Pernyataan Prabowo terkait “Tampang Boyolali” beberapa waktu yang lewat tanpa disangka ternyata meluncur bagaikan bola salju yang liar. Pernyataan tersebut bikin banyak orang merasa tersinggung. Dari mulai orang-orang Boyolali yang merasa tidak terima karena dicitraan sebagai orang-orang miskin yang tidak kuat masuk hotel mewah, sampai orang-orang yang bekerja di hotel mewah yang disebut oleh Prabowo karena mereka merasa tidak pernah mengusir orang-orang berdasarkan tampang seperti yang dikatakan oleh Prabowo dalam pidatonya itu.
Pernyataan Prabowo tersebut seakan semakin mengamini dan melegitimasi adanya kesenjangan yang masif antara orang-orang kota yang kaya dengan warga desa yang miskin.
Penggambaran Jakarta sebagai kota modern yang punya banyak hotel-hotel mewah seperti Ritz Carlton, Waldorf Astoria, sampai St Regis, yang kemudian diperbandingkan dengan konsep “Tampang Boyolali” yang desa, yang miskin, dan yang tidak biasa masuk hotel-hotel mewah, entah kenapa bagi saya terasa begitu menyebalkan.
Bagi saya, mau Jakarta yang “ngota” atau Boyolali yang dianggap “ndesa” itu sama-sama kaya. Sama-sama punya apa yang oleh satu sama lain sukar dimiliki.
Bagi banyak orang Boyolali, dan mungkin juga bagi banyak orang dari dari daerah lain yang juga meyandang sebagai daerah bukan kota, bayangan akan Jakarta atau kota-kota besar lainnya boleh jadi adalah bayangan tentang dunia yang gemerlap, dengan gedung-gedung yang tinggi, dengan segala kemajuan yang pernah dibuat oleh manusia. Hal yang seakan menjanjikan banyak kesempatan untuk mencari uang.
Sebaliknya, bayangan orang-orang kota akan desa adalah pemandangan hijaunya sawah dengan aliran sungai yang bening, pemandangan yang menyejukkan mata, udara yang segar, serta hal-hal lain yang selalu identik dengan ketenangan.
Keduanya sama-sama punya nilai jual. Sama-sama sanggup dijadikan patokan impian di benak masing-masing.

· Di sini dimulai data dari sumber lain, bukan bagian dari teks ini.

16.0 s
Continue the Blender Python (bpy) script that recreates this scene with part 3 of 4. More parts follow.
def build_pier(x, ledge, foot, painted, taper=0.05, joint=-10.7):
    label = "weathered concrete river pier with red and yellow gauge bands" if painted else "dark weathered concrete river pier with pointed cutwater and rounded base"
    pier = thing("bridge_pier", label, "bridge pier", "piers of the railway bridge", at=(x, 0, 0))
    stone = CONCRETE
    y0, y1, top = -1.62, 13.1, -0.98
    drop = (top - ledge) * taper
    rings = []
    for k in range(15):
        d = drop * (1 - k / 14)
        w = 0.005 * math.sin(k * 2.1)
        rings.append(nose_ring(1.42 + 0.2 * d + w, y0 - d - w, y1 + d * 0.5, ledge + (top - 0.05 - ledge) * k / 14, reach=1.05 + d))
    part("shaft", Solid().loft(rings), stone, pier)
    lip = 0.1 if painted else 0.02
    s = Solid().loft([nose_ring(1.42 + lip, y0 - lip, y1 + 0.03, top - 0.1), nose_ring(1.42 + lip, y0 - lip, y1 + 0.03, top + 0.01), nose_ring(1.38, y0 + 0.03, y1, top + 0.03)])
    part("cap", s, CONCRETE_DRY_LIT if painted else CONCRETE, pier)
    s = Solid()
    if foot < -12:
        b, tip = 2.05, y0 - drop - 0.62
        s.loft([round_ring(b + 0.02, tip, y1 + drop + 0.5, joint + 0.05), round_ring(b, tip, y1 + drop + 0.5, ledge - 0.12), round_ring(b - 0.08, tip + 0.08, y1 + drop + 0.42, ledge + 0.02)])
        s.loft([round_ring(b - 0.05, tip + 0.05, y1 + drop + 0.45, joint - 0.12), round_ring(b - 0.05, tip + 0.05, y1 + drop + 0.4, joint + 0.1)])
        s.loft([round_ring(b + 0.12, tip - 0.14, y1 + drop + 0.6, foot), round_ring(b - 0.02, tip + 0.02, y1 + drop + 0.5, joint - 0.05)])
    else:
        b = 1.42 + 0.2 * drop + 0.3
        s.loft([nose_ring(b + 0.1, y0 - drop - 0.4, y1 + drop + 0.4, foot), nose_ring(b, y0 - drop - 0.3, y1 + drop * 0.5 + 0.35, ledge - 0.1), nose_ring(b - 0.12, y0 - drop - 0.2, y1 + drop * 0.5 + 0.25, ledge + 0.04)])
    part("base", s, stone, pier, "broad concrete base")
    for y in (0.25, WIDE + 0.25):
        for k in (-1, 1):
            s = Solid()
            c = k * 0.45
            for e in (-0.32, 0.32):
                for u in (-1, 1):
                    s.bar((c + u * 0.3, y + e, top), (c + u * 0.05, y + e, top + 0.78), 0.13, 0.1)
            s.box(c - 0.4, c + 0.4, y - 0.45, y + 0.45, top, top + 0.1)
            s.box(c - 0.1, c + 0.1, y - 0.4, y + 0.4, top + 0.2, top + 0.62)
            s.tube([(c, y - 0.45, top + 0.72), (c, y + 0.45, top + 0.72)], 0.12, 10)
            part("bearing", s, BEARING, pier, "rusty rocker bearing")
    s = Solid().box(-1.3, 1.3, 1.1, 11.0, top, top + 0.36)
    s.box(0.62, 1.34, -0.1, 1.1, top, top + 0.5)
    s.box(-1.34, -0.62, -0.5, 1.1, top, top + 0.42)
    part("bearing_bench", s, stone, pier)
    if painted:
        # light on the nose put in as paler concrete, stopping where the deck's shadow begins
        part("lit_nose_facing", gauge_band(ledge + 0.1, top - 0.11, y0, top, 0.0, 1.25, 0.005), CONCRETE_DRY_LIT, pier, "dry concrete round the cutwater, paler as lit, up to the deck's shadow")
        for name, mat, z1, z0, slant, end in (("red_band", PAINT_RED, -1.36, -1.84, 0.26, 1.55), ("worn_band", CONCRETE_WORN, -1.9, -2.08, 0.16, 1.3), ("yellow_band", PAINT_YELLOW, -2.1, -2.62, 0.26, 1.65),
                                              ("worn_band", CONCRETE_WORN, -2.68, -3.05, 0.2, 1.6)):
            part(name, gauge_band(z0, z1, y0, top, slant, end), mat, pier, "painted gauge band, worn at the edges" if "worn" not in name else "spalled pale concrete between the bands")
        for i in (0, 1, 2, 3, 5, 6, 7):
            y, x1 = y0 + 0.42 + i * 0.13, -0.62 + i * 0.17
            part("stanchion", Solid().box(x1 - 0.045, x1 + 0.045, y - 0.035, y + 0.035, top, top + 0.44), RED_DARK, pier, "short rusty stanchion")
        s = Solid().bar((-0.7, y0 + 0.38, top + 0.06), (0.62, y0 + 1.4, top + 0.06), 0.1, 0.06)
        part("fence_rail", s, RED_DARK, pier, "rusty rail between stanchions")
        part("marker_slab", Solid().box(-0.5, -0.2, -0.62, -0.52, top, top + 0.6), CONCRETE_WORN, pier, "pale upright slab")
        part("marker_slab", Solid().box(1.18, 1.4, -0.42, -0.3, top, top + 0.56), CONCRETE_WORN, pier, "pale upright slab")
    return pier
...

Dan yang paling pokok: keduanya sama-sama tidak bisa saling memiliki.
Pemandangan hijaunya sawah dengan aliran sungai yang bening dan menyejukkan itu bagi banyak orang desa tentu adalah hal yang biasa. Hal yang memang sudah sehari-hari menjadi makanan mereka. Namun bagi banyak orang kota, hijaunya hamparan sawah yang bikin hati tenteram itu adalah pemandangan yang tentu saja jarang dilihat oleh mata mereka yang lebih terbiasa melihat hamparan gedung beserta orang-orangnya yang serba bergegas di jalanan, serba mekanis, serga egois.
Bagi banyak orang-orang desa, menanam padi, memandikan kerbau, bersepeda onthel di jalanan kampung atau berjalan-jalan seturut pematang sawah adalah pekerjaaan sehari-hari. Aktivitas biasa yang dilakukan sebagai pengisi hidup. Namun bagi orang-orang kota, aktivitas tersebut adalah bagian dari paket outbond yang harganya kadang tak bisa dinalar oleh akal pedesaan.

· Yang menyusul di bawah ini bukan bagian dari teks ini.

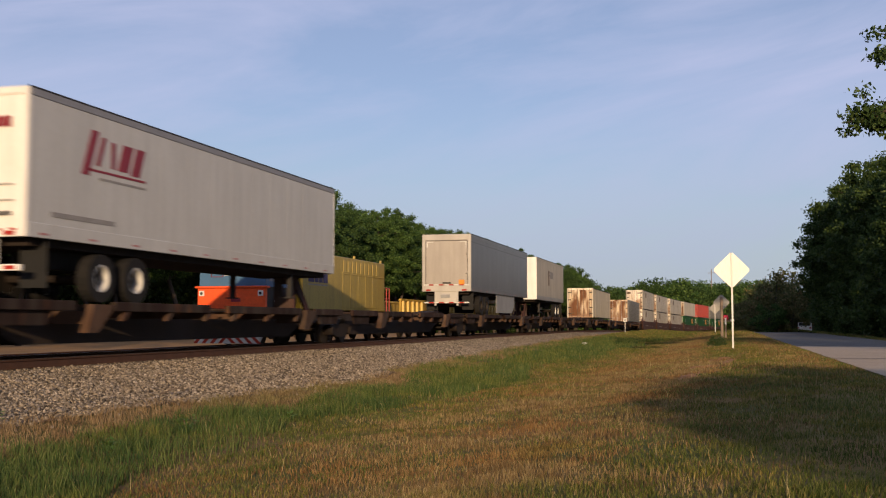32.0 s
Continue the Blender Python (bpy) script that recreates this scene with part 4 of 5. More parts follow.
joins(trailer("white van trailer with dark red lettering bars", 16.15, M_TRWHITE, M_TRDOOR, True, height=4.0, logo=((-6.05, 3.05, 0.26, 0.95, M_MARKRED, "slanted_mark"), (-5.66, 3.12, 0.16, 0.62, M_MARKRED, "slanted_mark"), (-5.2, 3.10, 0.16, 0.56, M_MARKRED, "lettering"), (-4.72, 3.10, 0.40, 0.58, M_MARKRED, "slanted_mark"), (-4.22, 3.08, 0.36, 0.62, M_MARKRED, "slanted_mark"), (-5.0, 2.70, 2.2, 0.05, M_MARKRED, "lettering"), (-4.8, 2.55, 1.8, 0.05, M_MARK, "lettering"), (-6.2, 1.66, 2.2, 0.10, M_MARK, "lettering")), rail=M_TRWHITE, braces=False,
    end_marks=tuple((c0 + 0.12 * i, 3.35 + (0.03 if i == 0 else 0.0), 0.085, 0.20 + (0.06 if i == 0 else 0.0), M_MARKRED) for c0 in (-0.85, 0.40) for i in range(5)) + tuple((b0, 1.62, l, 0.075, M_MARKGREY) for b0, l in ((-0.78, 0.36), (-0.22, 0.52), (0.55, 0.84)))), 469.7, TYRE)
joins(trailer("grey van trailer with a tan roller rear door", 16.15, M_TRGREY, M_TAN, True, skirt=(-1.5, 3.0), roller=True, end_marks=((0.80, 1.65, 0.3, 0.25, M_MARKORANGE),)), 505.6, TYRE)
joins(trailer("pale forty-foot trailer with a dark emblem", 12.6, M_CREAM, M_TRDOOR, False, logo=((-1.0, 2.85, 0.5, 1.1, M_SIGNPANEL, "emblem"), (0.2, 3.1, 1.6, 0.5, M_MARK, "emblem"))), 523.6, TYRE)
joins(container("cream container with heavily rusted doors", 16.15, M_CREAM, M_CREAMDOOR, 0.62), 558.3, DECK)
joins(container("blue-grey container with heavily rusted doors", 16.15, M_TRGREY, M_CREAMDOOR, 0.62), 598.5, DECK)


# ---- ground: one sheet, in coordinates that follow the line ----
PROFILE = ((-600, 2.0), (-60, -0.3), (-26, -0.6), (-22.0, -0.60), (-21.0, -0.48), (-17.2, -0.48), (-16.4, -0.46), (-15.9, -0.34), (-15.3, -0.29), (-12.2, -0.29), (-11.2, -0.38),
           (-7.6, -0.60), (-6.6, -0.66), (-4.6, -0.70), (-2.4, -0.56), (-0.6, -0.36), (0.6, -0.27), (2.5, -0.27), (7.6, -0.27), (8.6, -0.30), (10.5, -0.5), (16, -0.35), (60, 0.0), (600, 2.0))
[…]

Maka, tak heran jika kemudian pemandangan-pemandangan seperti itu, lengkap dengan segala aktivitasnya banyak “dikomersilkan” menjadi dagangan. Banyak tempat wisata, rumah makan, juga penginapan, yang menjual “kedesaan”-nya.
Lantas siapa yang membeli? Ya, orang-orang kota. Orang-orang yang dengan polosnya mau membeli dengan harga tinggi sesuatu yang bagi orang desa adalah hal yang biasa saja.
Mungkin memang begitulah seharusnya. Semata agar keseimbangan kosmis tetap terjaga. Orang-orang desa yang selalu menganggap kota sebagai entitas yang modern, maju, dan serba gemerlap itu harus sadar, bahwa di kota, ada banyak orang-orang yang mau membayar mahal untuk bisa menjadi “orang desa” barang sehari dua.
Orang kota tak pantas jumawa, orang desa pun harus sadar bahwa dirinya diberkahi dan berdaya.
Tak perlu Jakarta, tak perlu Boyolali. Kita semua kaya. Dengan jenis kekayaan masing-masing.